Copy the lines of the data below exactly, starting at the first and stopping after the line that contains "parent, Matrix.Translation(at)), label)"; include no pictures.
────────
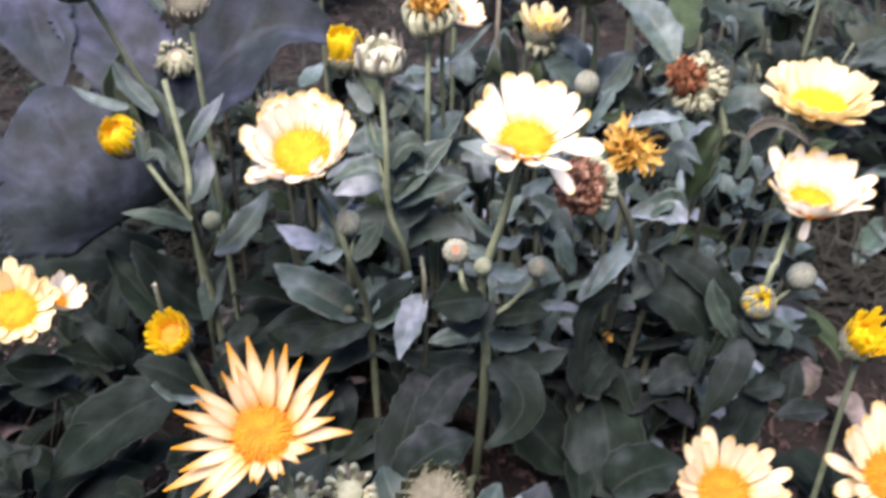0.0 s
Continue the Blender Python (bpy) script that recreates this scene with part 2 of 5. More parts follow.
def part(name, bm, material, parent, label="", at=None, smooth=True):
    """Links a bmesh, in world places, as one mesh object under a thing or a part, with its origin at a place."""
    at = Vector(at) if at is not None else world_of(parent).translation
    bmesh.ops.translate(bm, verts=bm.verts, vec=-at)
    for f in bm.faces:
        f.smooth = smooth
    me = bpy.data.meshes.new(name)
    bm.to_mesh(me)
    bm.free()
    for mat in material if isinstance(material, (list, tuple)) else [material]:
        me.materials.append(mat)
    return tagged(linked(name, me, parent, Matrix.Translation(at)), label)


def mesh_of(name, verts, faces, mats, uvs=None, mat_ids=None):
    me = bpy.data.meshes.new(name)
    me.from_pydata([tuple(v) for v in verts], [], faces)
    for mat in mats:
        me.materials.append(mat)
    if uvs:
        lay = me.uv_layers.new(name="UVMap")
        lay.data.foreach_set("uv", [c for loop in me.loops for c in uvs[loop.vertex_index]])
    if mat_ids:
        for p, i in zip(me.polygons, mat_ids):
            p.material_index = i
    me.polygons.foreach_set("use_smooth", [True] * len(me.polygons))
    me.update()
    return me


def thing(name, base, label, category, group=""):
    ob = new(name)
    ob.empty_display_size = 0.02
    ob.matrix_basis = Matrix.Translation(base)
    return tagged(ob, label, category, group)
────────
» FINAL RESULT:
0.0 s
Continue the Blender Python (bpy) script that recreates this scene with part 2 of 5. More parts follow.
def part(name, bm, material, parent, label="", at=None, smooth=True):
    """Links a bmesh, in world places, as one mesh object under a thing or a part, with its origin at a place."""
    at = Vector(at) if at is not None else world_of(parent).translation
    bmesh.ops.translate(bm, verts=bm.verts, vec=-at)
    for f in bm.faces:
        f.smooth = smooth
    me = bpy.data.meshes.new(name)
    bm.to_mesh(me)
    bm.free()
    for mat in material if isinstance(material, (list, tuple)) else [material]:
        me.materials.append(mat)
    return tagged(linked(name, me, parent, Matrix.Translation(at)), label)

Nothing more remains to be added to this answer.